As the size of our smartphones and other mobile devices grow, it’s important to have the space to accommodate them. We evaluate those and other storage options in the cabin, including open and covered storage, and if there are enough cupholders, door pockets, seatback pockets, a sunglasses holder and other storage areas where occupants sit.
Considerations for visibility include whether roof pillars or low roofs obstruct forward visibility, as well as if there are large blind spots to the side or rear. We look for features that can improve visibility, such as large side mirrors and rear head restraints that flip down. We consider backup-camera quality, but features like 360-degree views and moving guidelines are considered in our safety feature scoring.
The powertrain score always reflects how well the engine and transmission work together. Judges look for whether there’s enough acceleration from a stop or for passing, if the transmission upshifts smoothly or downshifts without too much delay, and if the engine is smooth and refined or rough and unsophisticated. Challenge judges also gauge each contestant’s acceleration versus the others.
Though we performed no formal stopping-distance tests, judges rate how strong and confidence-inspiring the brakes feel, how much pedal pressure is required and the linearity of the braking force. Vehicles with mushy pedal feel or braking that’s hard to modulate are scored lower.
Considerations for ride quality include how it contributes to the vehicle’s comfort level. Judges evaluate whether the ride is too firm, too soft, if it feels controlled over bumps and if it’s stable on rough roads.
Judges drive the SUVs on the same route to see how well each one corners, determining if it rolls (i.e., leans) as well as whether it feels planted and confident or uneasy, requiring too much effort to drive cleanly through a corner. Steering and all-wheel-drive execution also play a part.
Judges gauge how much wind, tire, engine and external noise enter the cabin during all circumstances, including highway driving and acceleration.
Objective Scoring Categories
The safety component is scored by the number and complexity of safety features on the test vehicle. These include forward collision warning, forward automatic emergency braking (low versus high speed), reverse automatic emergency braking, lane departure warning (with steering or braking assist), blind spot warning, dynamic lines for the backup camera, 360-degree camera systems, a head-up display, rear cross-traffic detection, parking sensors, automatic high beams and adaptive, pivoting headlights.
It’s now the norm to have driver-assist technology available in even the most affordable modern cars. We give up to 15 points for lane-centering steering, with separate points awarded for low- and high-speed operation. Adaptive cruise control points increase when there’s low- and high-speed operation, as well as if the SUV can hold itself at a complete stop (some brakes release after a short time versus holding the car indefinitely).

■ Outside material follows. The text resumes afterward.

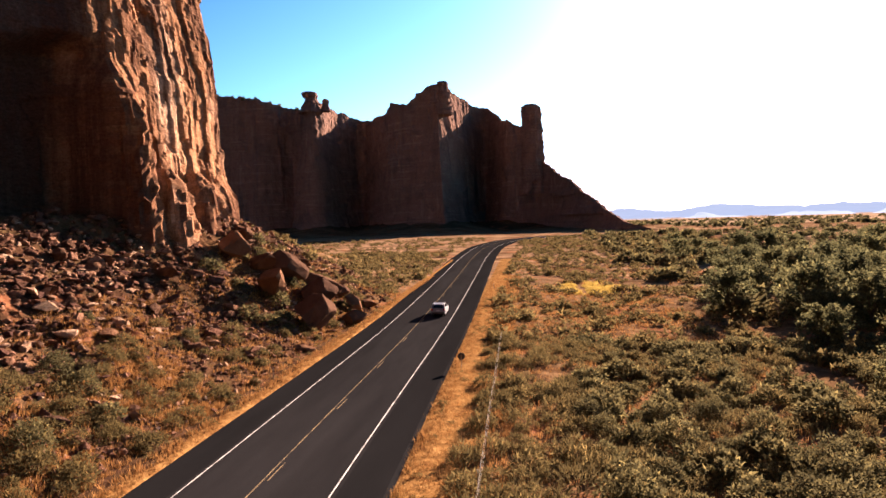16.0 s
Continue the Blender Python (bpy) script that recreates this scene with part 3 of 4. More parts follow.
crest_b = np.interp(PLAN_B[:, 0], _crest[:, 0], _crest[:, 1])
crest_b = crest_b + (1.6 * beds(PLAN_B[:, 0] + 0.3 * PLAN_B[:, 1], 0.5, 4.0, 75, 0.85) + 1.2 * vnoise(PLAN_B[:, 0] * 0.35, PLAN_B[:, 1] * 0.35, 0, 73)) * smooth(4, 30, crest_b)
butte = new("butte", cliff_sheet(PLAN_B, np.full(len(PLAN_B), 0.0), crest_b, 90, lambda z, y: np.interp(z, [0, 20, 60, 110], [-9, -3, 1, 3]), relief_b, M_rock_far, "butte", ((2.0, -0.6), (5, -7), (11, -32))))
tagged(butte, "far dark sandstone butte with a broken crest and spire", "butte")


def column(cx, cy, z0, rings, seed, sides=26, rough=0.16):
    """A rough rock column: rings of (height above z0, radius, shift in x)."""
    rings = np.array(rings, float)
    h = np.linspace(rings[0, 0], rings[-1, 0], 34)
    r, sh = np.interp(h, rings[:, 0], rings[:, 1]), np.interp(h, rings[:, 0], rings[:, 2])
    a = np.linspace(0, 2 * math.pi, sides, endpoint=False)
    A, H = np.meshgrid(a, h)
    R = np.repeat(r[:, None], sides, 1)
    n = facets(A * 3.0 + 50, H / np.max(r) * 1.6, 1.0, 1.2, 400 + seed, 0.9) + 0.8 * fbm(np.cos(A) * 1.4 + seed, np.sin(A) * 1.4, H * 0.25, 3, 90 + seed)
    R = R * (1 + rough * n)
    V = np.stack([cx + sh[:, None] + np.cos(A) * R, cy + np.sin(A) * R, z0 + H], 2).reshape(-1, 3)
    i, j = np.meshgrid(np.arange(len(h) - 1), np.arange(sides), indexing="ij")
    q = np.stack([i * sides + j, i * sides + (j + 1) % sides, (i + 1) * sides + (j + 1) % sides, (i + 1) * sides + j], 2).reshape(-1, 4)
    tip = len(V)
    V = np.vstack([V, [[cx + sh[-1], cy, z0 + h[-1] + 0.1 * r[-1]]]])
    cap = np.stack([tip - sides + np.arange(sides), tip - sides + (np.arange(sides) + 1) % sides, np.full(sides, tip)], 1)
    return V, [q, cap]


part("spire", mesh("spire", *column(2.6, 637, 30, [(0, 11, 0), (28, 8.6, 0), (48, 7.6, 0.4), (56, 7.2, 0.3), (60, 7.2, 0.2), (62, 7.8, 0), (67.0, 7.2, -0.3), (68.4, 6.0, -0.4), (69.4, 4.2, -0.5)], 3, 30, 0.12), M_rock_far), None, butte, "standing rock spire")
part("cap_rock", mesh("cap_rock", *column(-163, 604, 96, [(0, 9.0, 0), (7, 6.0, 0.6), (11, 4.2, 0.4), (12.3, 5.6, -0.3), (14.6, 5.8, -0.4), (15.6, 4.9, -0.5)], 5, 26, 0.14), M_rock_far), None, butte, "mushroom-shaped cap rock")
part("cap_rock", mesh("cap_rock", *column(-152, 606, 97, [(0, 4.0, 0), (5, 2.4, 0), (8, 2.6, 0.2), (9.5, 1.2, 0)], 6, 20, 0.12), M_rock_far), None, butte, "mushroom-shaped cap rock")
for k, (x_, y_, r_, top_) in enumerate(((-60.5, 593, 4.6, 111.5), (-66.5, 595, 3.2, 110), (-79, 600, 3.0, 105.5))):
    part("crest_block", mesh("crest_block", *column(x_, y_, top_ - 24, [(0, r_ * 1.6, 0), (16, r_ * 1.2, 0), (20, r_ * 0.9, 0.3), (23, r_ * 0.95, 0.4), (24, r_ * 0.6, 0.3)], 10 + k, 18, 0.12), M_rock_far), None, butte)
for k, (x_, y_, r_, h_) in enumerate(((-38.9, 189.8, 1.7, 18.0), (-37.6, 193.6, 1.9, 11.0), (-38.4, 196.6, 1.8, 9.5), (-38.0, 200.6, 1.9, 11.0), (-38.2, 204.4, 1.8, 9.0), (-38.8, 208.2, 1.7, 8.5))):
    part("buttress", mesh("buttress", *column(x_, y_, 6.5, [(0, r_ * 1.25, 0.3), (h_ * 0.5, r_, 0), (h_ * 0.85, r_ * 0.9, -0.4), (h_, r_ * 0.45, -0.9)], 20 + k, 22, 0.16), M_rock), None, cliff)


# mesas at the edge of sight, pale distance haze put into colour and glow
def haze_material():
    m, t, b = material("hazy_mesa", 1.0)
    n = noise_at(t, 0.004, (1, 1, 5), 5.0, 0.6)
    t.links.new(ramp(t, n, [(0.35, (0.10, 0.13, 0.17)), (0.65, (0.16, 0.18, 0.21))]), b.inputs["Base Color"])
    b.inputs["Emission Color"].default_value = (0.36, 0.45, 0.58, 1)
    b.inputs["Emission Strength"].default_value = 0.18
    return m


M_haze = haze_material()
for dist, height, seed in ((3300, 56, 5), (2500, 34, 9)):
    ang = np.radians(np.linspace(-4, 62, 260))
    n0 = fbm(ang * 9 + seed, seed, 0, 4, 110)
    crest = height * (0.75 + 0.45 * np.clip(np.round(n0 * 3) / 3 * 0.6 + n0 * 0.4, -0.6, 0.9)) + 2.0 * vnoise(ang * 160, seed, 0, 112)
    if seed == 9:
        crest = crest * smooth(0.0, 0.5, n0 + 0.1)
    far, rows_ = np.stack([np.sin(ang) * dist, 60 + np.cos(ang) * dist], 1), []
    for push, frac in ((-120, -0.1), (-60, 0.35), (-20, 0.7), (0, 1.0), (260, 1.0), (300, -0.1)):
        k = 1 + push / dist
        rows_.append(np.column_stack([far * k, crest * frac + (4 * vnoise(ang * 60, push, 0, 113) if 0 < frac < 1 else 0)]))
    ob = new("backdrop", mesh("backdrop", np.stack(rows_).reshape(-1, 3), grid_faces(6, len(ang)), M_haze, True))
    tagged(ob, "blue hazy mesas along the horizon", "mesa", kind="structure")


# ---- scattering ----
RNG = np.random.default_rng(7)


def scatter(verts, faces, places, sizes, turns, tilts=None):
    """Many copies of one small shape as one pair of arrays. sizes: (n, 3)."""
    n, k = len(places), len(verts)
    c, s = np.cos(turns), np.sin(turns)
    v = verts[None] * sizes[:, None, :]
    if tilts is not None:
        ct, st = np.cos(tilts)[:, None], np.sin(tilts)[:, None]
        y2, z2 = v[..., 1] * ct - v[..., 2] * st, v[..., 1] * st + v[..., 2] * ct
        v = np.stack([v[..., 0], y2, z2], 2)
    out = np.stack([v[..., 0] * c[:, None] - v[..., 1] * s[:, None], v[..., 0] * s[:, None] + v[..., 1] * c[:, None], v[..., 2]], 2) + places[:, None, :]
    f = faces[None] + (np.arange(n) * k)[:, None, None]
    return out.reshape(-1, 3), f.reshape(-1, faces.shape[1])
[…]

We’ve reported how provided cargo specs can lie, so when judging cargo room, we conduct our own measurements. The SUV with the largest cargo area gets the maximum 30 points, with the other SUVs in the test awarded proportionate whole-number points based on the size of their cargo area.
Cars.com’s staff includes certified car-seat installers who test the fitment of various child-safety seats in our test cars. You can find more information on how we install and test child-safety seats in our Car Seat Check section.
Real-World Fuel Economy
In order to see what type of gas mileage these SUVs get in the real world, we took them on an approximately 330-mile drive route to simulate a highway road trip. We attempted to minimize variables by rotating drivers through each SUV, keeping vehicle settings consistent and refueling at the same pump. Cited gas mileage is the average of the trip-computer and pump-calculated numbers at the end of the route. The most efficient SUV gets the maximum 30 points, with the other SUVs awarded proportionate whole-number points based on their fuel economy.
The as-tested value score is worth 60 points — up to 30 points for features and another 30 points based on the SUV’s as-tested price. The two numbers are then added together for the score.
Comfort and convenience features we look for include Apple CarPlay and Android Auto connectivity, whether wired or wireless; wireless device charging; the number and location of USB ports; moonroof type; heated and ventilated seats; steering-wheel heating; multizone climate control; remote start; a sliding rear-seat; second-row sunshades; cargo-area seat-folding releases; liftgate operation; and the extent of bumper-to-bumper and powertrain warranties.
For the price component of the score, the least expensive SUV gets the maximum 30 points, with the other SUVs awarded proportionate whole-number points based on their price.